Defendants' motion to dismiss does not address the merits of any of Plaintiff's surviving claims. (Dkt. No. 62-1.) Rather, Defendants argue that the amended complaint fails to comply with the pleading standards set forth in Federal Rules of Civil Procedure 8 and 10, rendering it "nearly impossible to determine the basis for the causes of action[] in the Amended Complaint." Id. at 7. For the reasons discussed below, I recommend that the Court deny Defendants' motion.

A. Federal Rule of Civil Procedure 8

Defendants argue that the amended complaint should be dismissed because it fails to comply with Federal Rule of Civil Procedure 8. (Dkt. No. 62-1.) Federal Rule of Civil Procedure 8 requires, inter alia, that a plaintiff's complaint contain "a short and plain statement of the claim showing that the pleader is entitled to relief." Fed.R.Civ.P. 8(a)(2). "When a complaint fails to comply with these requirements, the district court has the power, on motion or sua sponte, to dismiss the complaint or to strike such parts as are redundant or immaterial." Simmons v. Abruzzo, 49 F.3d 83, 86 (2d Cir. 1995) (citing Salahuddin v. Cuomo, 861 F.2d 40, 42 (2d Cir. 1988)). "Dismissal... is usually reserved for those cases in which the complaint is so confused, ambiguous, vague, or otherwise unintelligible that its true substance, if any, is well disguised." Simmons, 49 F.3d at 86.

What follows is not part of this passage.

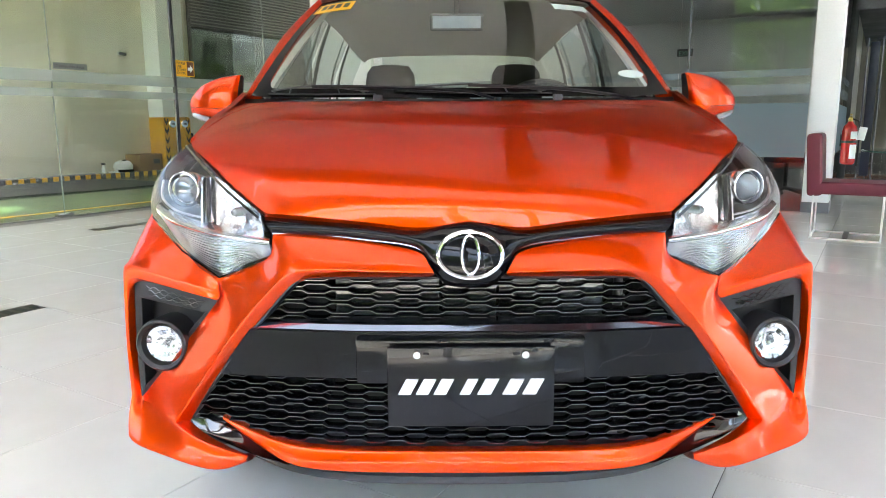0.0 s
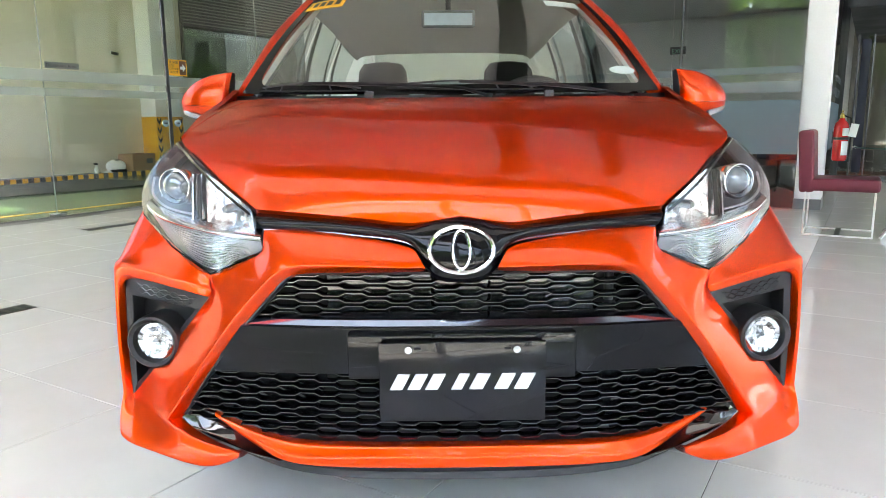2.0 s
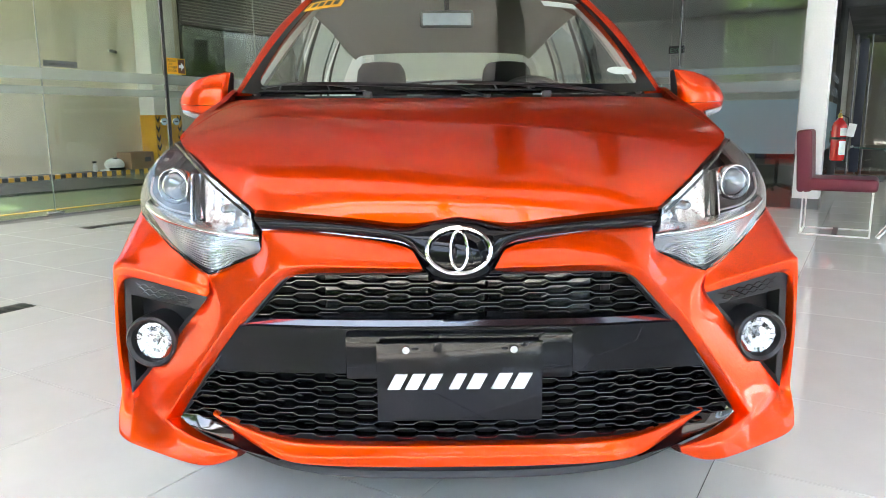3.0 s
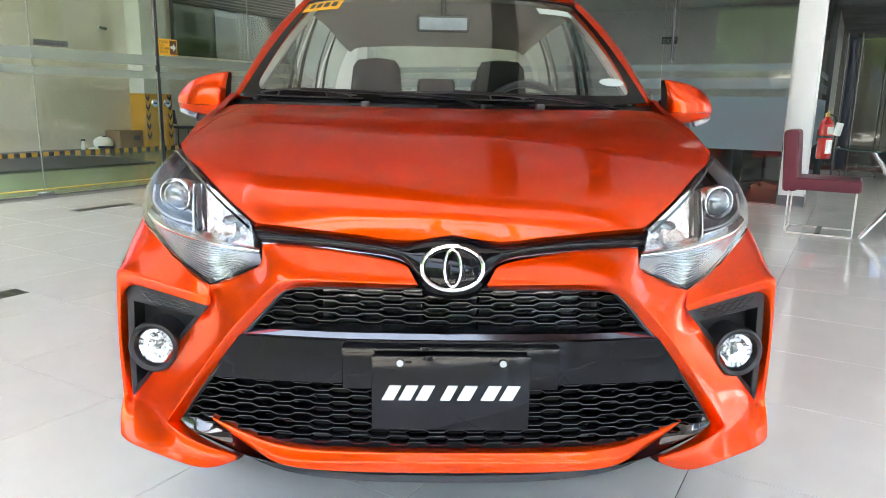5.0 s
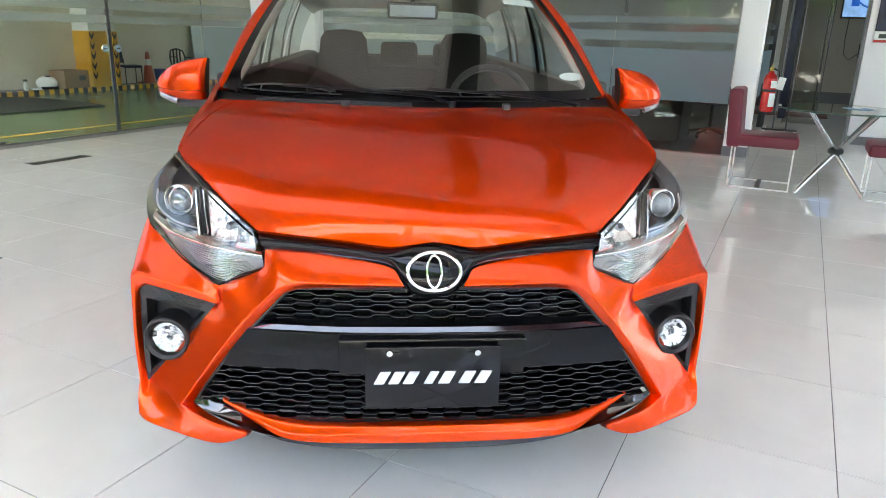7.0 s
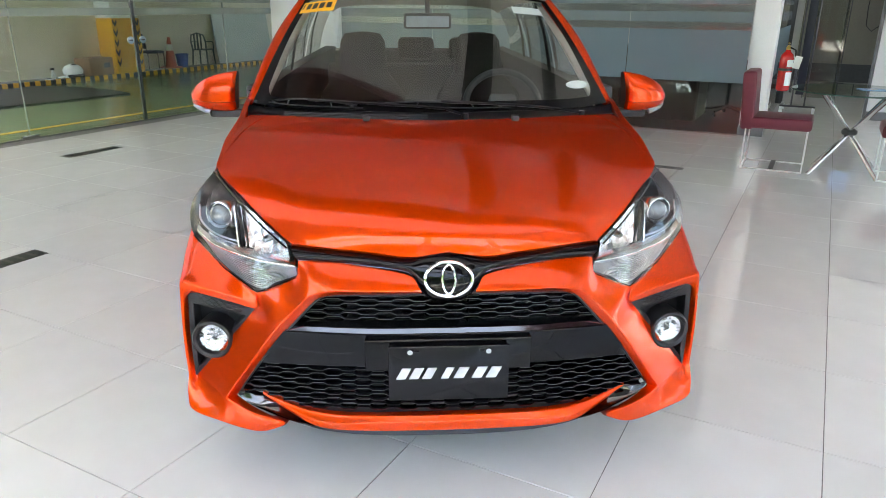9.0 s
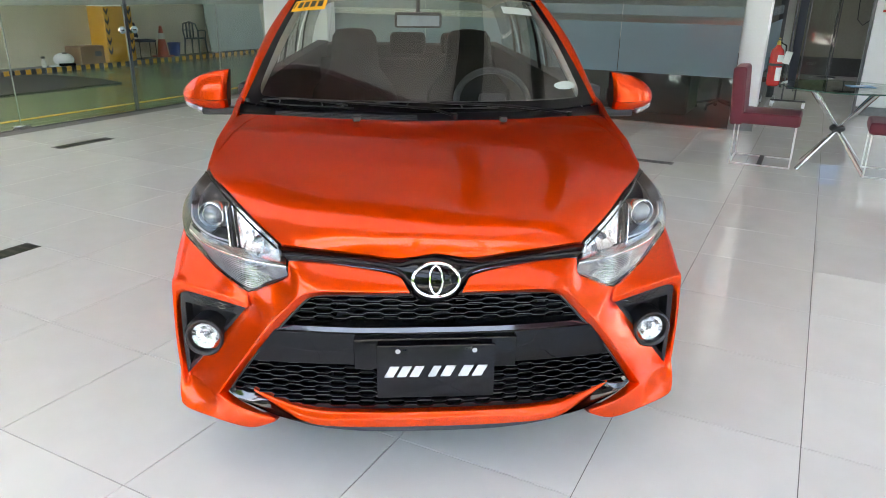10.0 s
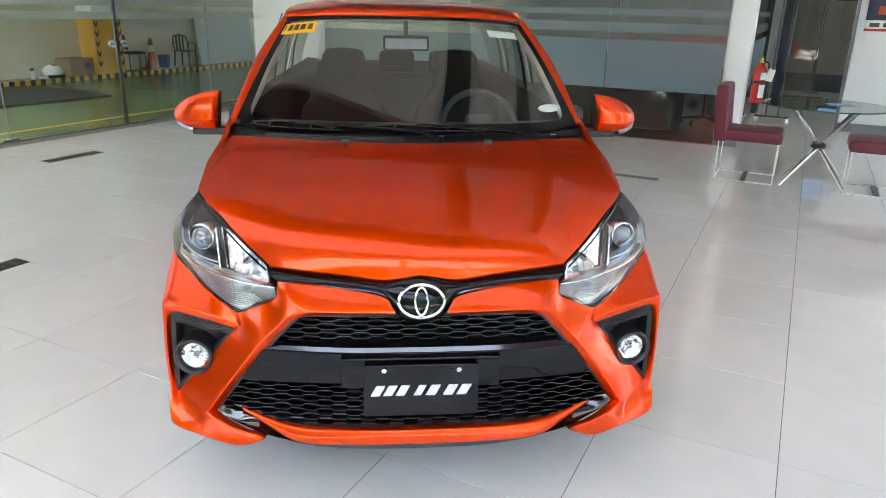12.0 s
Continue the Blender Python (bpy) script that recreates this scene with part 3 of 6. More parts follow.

The function of the pleading standard is to provide the defendants with fair notice of the claims being asserted against them so they can prepare defenses and for trial, and to prevent placing an unjustified burden on the court of wading through irrelevant material. See Salahuddin, 861 F.2d at 42. In determining whether the complaint satisfies the Rule 8 pleading requirements, the court is required to construe pro se complaints liberally. Simmons, 49 F.3d at 86.

Here, the Court's extensive and detailed initial order provided Defendants with fair notice of the claims asserted against them. If the Court had been inclined to dismiss the amended complaint for failure to comply with Rule 8, it would have done so sua sponte upon initial review. Instead, the Court accepted the burden of summarizing and analyzing the complaint, dismissed multiple causes of action and Defendants, and specifically directed Defendants to respond to enumerated remaining causes of action. Therefore, it is recommended that Defendants' motion to dismiss the amended complaint for failure to comply with Federal Rule of Civil Procedure 8 be denied.

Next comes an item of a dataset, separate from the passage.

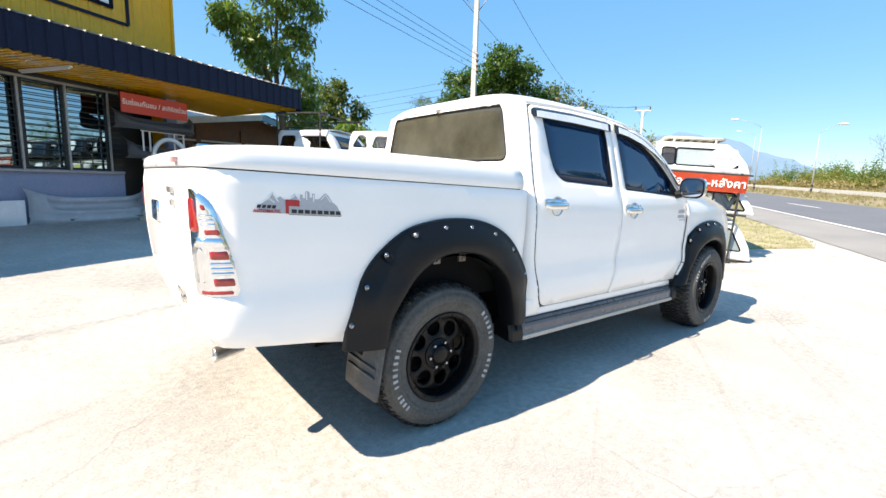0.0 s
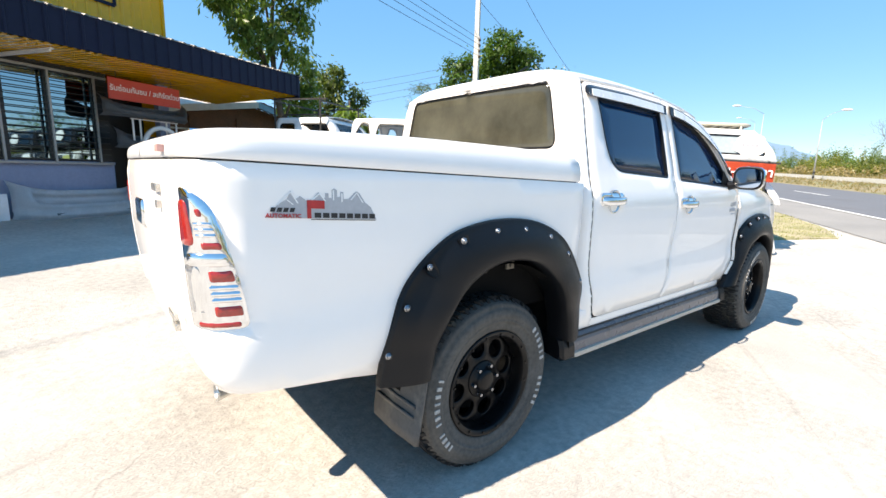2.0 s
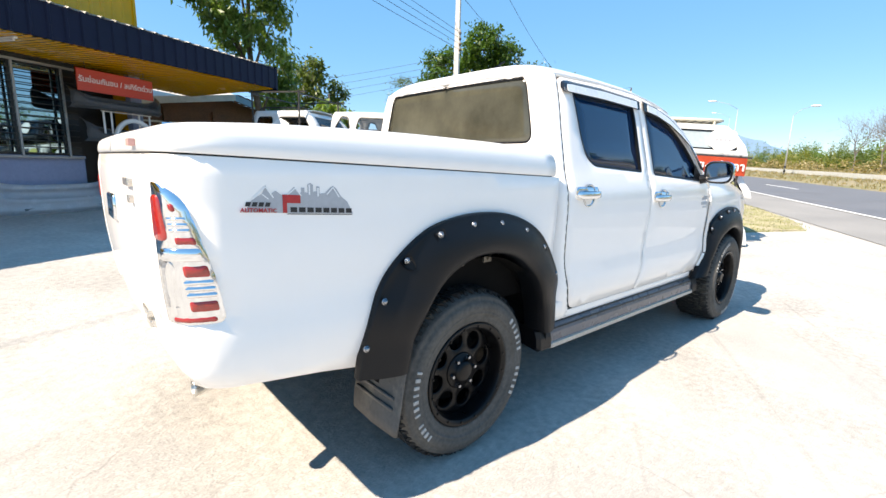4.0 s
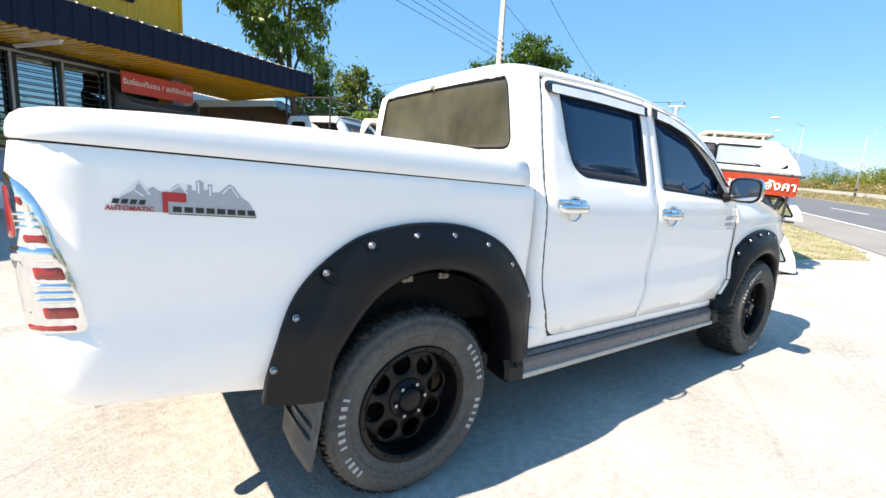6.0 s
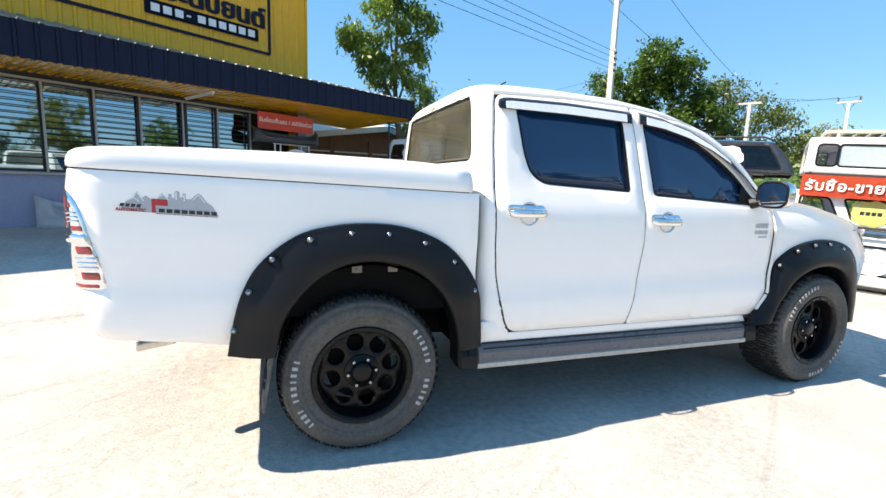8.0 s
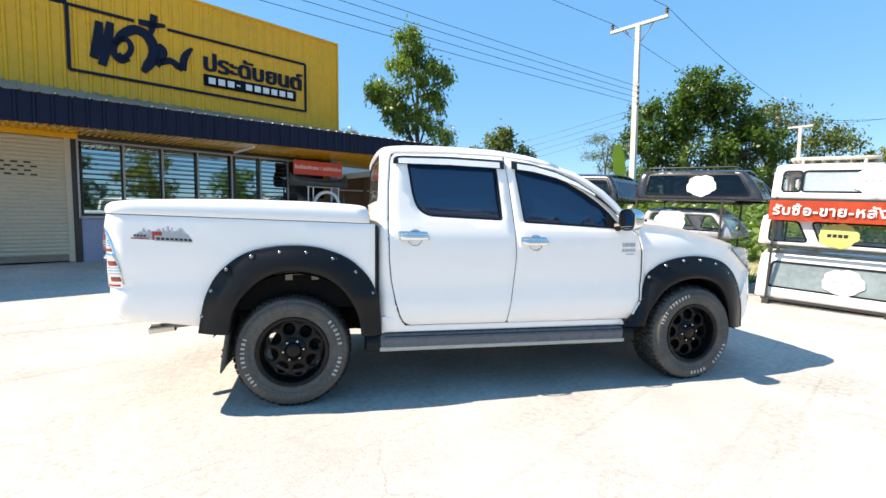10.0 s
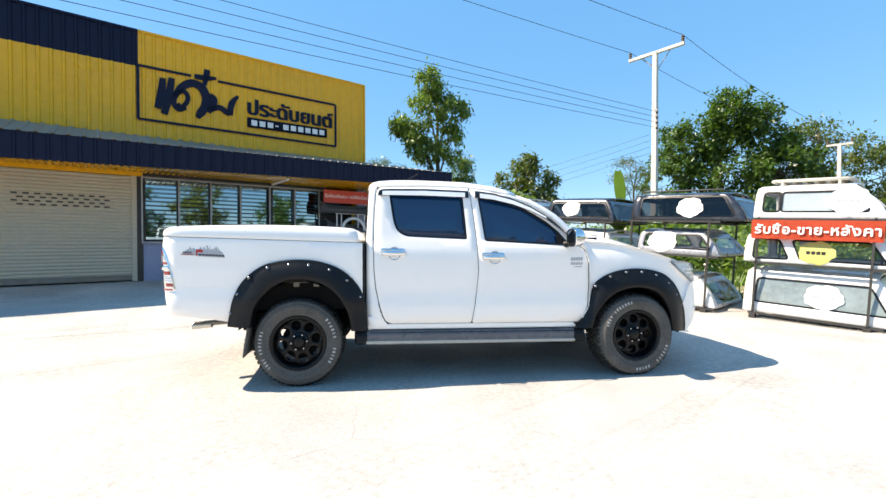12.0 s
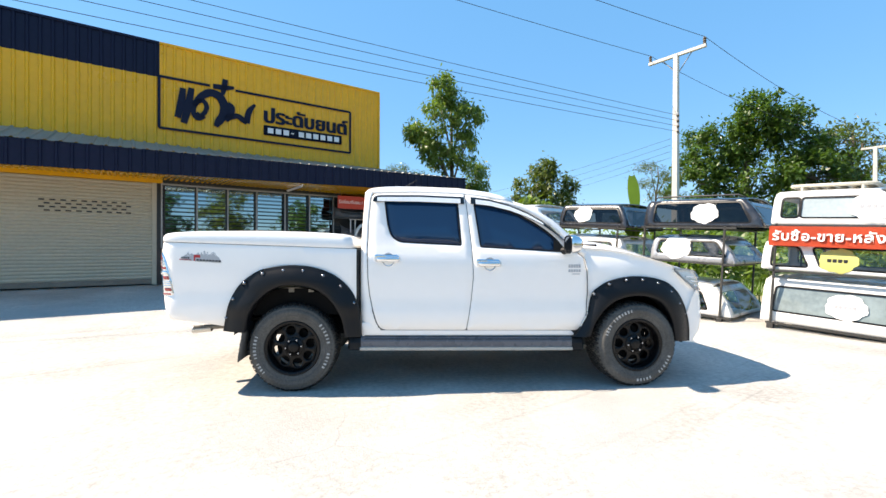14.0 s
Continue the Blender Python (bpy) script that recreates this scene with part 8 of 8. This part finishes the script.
def bumper(name, x0, x1, d, z0, h, material, label, bow=0.35, lip=True):
    """A car bumper skin: a long bowed shell with wrapped ends, a ledge and a lower valance."""
    ob = thing(name, tuple(B @ Vector(((x0 + x1) / 2, -d, z0))), label, "car bumper", turn=WALL_TURN)
    bm = bmesh.new()
    rows = []
    n_ = 29
    for k in range(n_):
        t = k / (n_ - 1)
        v = 2 * t - 1
        x = (x0 + x1) / 2 + (x1 - x0) / 2 * math.copysign(abs(v) ** 0.85, v)
        y = -d - bow * (1 - abs(v) ** 3.2)
        up_ = 0.16 * abs(v) ** 4
        prof = [(0.03, 0.0), (-0.02, 0.06), (-0.06, 0.14), (-0.065, 0.20), (-0.045, 0.24), (-0.05, 0.42), (-0.06, 0.50), (-0.02, 0.54), (0.10, 0.60), (0.14, 0.78), (0.10, 0.80), (0.12, 1.0)] if abs(v) < 0.72 else [(0.03, 0.0), (-0.02, 0.06), (-0.06, 0.14), (-0.065, 0.20), (-0.045, 0.24), (-0.05, 0.42), (-0.06, 0.56), (-0.045, 0.72), (-0.01, 0.84), (0.03, 0.92), (0.05, 0.97), (0.08, 1.0)]
        rows.append([(x, y + a, z0 + b * h + up_ * b) for a, b in prof])
    loft(bm, rows, closed=False)
    bmesh.ops.solidify(bm, geom=bm.faces[:], thickness=0.006)
    part("skin", at_shop(bm), material, ob, smooth=True)
    if lip:
        for xx in (x0 + (x1 - x0) * 0.25, x0 + (x1 - x0) * 0.78):
            bm = bmesh.new()
            box(bm, xx - 0.09, xx + 0.09, -d - bow * 0.93 - 0.05, -d - bow * 0.93 - 0.02, z0 + h * 0.17, z0 + h * 0.24)
            part("reflector", at_shop(bm), M_BUMPERGREY, ob)
    return ob


zf = height(*(B @ Vector((-1.8, -0.4, 0))).xy)
bumper("rear_bumper", -2.75, -0.85, 0.10, zf, 0.44, M_BUMPER, "unpainted white car bumper lying by the shop wall")
bumper("rear_bumper", -4.9, -3.15, 0.12, zf - 0.01, 0.40, M_BUMPER, "second white car bumper leaning by the shop wall")
board = thing("white_board", tuple(B @ Vector((-2.95, -0.1, zf))), "plain white board leaning against the shop wall", "board", turn=WALL_TURN)
bm = bmesh.new()
box(bm, -3.12, -2.78, -0.14, -0.12, zf, zf + 0.40, bevel=0.004)
part("sheet", at_shop(bm), M_BUMPER, board)
stand = thing("bumper_stand", tuple(B @ Vector((-0.8, -0.45, zf))), "white tube stand holding spare bumpers and trim", "stand", turn=WALL_TURN)
for x in (-1.05, -0.92, -0.42, -0.22):
    bm = bmesh.new()
    rod(bm, (x - 0.05, -0.5, zf), (x, -0.42, 2.02), 0.016)
    part("leg", at_shop(bm), M_SIGNWHITE, stand)
for z in (0.9, 1.5, 2.02):
    bm = bmesh.new()
    rod(bm, (-1.1, -0.44, z), (-0.2, -0.44, z), 0.010)
    part("shelf_bar", at_shop(bm), M_SIGNWHITE, stand)
bumper("spare_bumper", -1.52, 0.05, 0.35, 2.03, 0.20, M_BUMPERGREY, "dark grey spare bumper on top of the stand", 0.22, False)
bumper("spare_bumper", -1.3, 0.0, 0.30, 1.52, 0.22, M_BUMPERGREY, "dark grey spare bumper on the stand", 0.20, False)
arch_ob = thing("wheel_arch_trim", tuple(B @ Vector((-0.6, -0.5, 1.5))), "pale curved wheel-arch trim hung on the stand", "car trim", turn=WALL_TURN)
bm = bmesh.new()
rows = []
for k in range(17):
    a = math.pi * k / 16
    rows.append([(-0.62 + r_ * math.cos(a), -0.56 + y_, 1.56 + r_ * math.sin(a)) for r_, y_ in ((0.30, 0.0), (0.37, -0.02), (0.38, 0.03), (0.31, 0.05))])
loft(bm, rows)
part("trim", at_shop(bm), M_WHITEFIBRE, arch_ob, smooth=True)
heap = thing("fibre_panel", tuple(B @ Vector((-0.9, -0.35, zf))), "cream fibreglass panel leaning under the stand", "car panel", turn=WALL_TURN)
bm = bmesh.new()
loft(bm, [[(-1.25 + 0.3 * t, -0.45 - 0.1 * t, zf + 0.75 * t), (-0.5, -0.42 - 0.05 * t, zf + 0.75 * t + 0.1 * t), (-0.5, -0.40, zf + 0.8 * t), (-1.25 + 0.3 * t, -0.43 - 0.08 * t, zf + 0.75 * t)] for t in np.linspace(0, 1, 6)])
part("sheet", at_shop(bm), mat("cream_fibreglass", (0.5, 0.48, 0.36), 0.6), heap)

B. Federal Rule of Civil Procedure 10

Defendants argue that the amended complaint should be dismissed because it fails to comply with Federal Rule of Civil Procedure 10(b). (Dkt. No. 62-1.) Federal Rule of Civil Procedure 10(b) requires that "[a] party must state its claims or defenses in numbered paragraphs, each limited as far as practicable to a single set of circumstances." Fed.R.Civ.P. 10(b). The Second Circuit is "especially... willing to overlook harmless violations of Rule 10(b)." Phillips v. Girdich, 408 F.3d 124, 128 (2d Cir. 2005). A violation is harmless "where the absence of numbering or succinct paragraphs does not interfere with one's ability to understand the claims or otherwise prejudice the adverse party." Id. Further, "even where a violation of Rule 10(b) is not harmless, dismissal is not typically the appropriate course of action." Phillips, 408 F.3d at 128. Here, Defendants are not prejudiced by the amended complaint's lack of numbered paragraphs because the Court has performed an initial review of the amended complaint and directed Defendants to respond to enumerated claims. Therefore, it is recommended that the Court deny Defendants' motion to dismiss the amended complaint for failure to comply with Rule 10(b).

ACCORDINGLY, it is

RECOMMENDED that Defendants' motion to dismiss for failure to state a claim (Dkt. No. 62) be DENIED.

Pursuant to 28 U.S.C. § 636(b)(1), the parties have fourteen days within which to file written objections to the foregoing report. Such objections shall be filed with the Clerk of the Court. FAILURE TO OBJECT TO THIS REPORT WITHIN FOURTEEN DAYS WILL PRECLUDE APPELLATE REVIEW. Roldan v. Racette, 984 F.2d 85, 89 (2d Cir. 1993) (citing Small v. Sec'y of Health and Human Servs., 892 F.2d 15, 16 (2d Cir. 1989) (per curiam)); 28 U.S.C. § 636(b)(1) (Supp. 2013); Fed.R.Civ.P. 72, 6(a).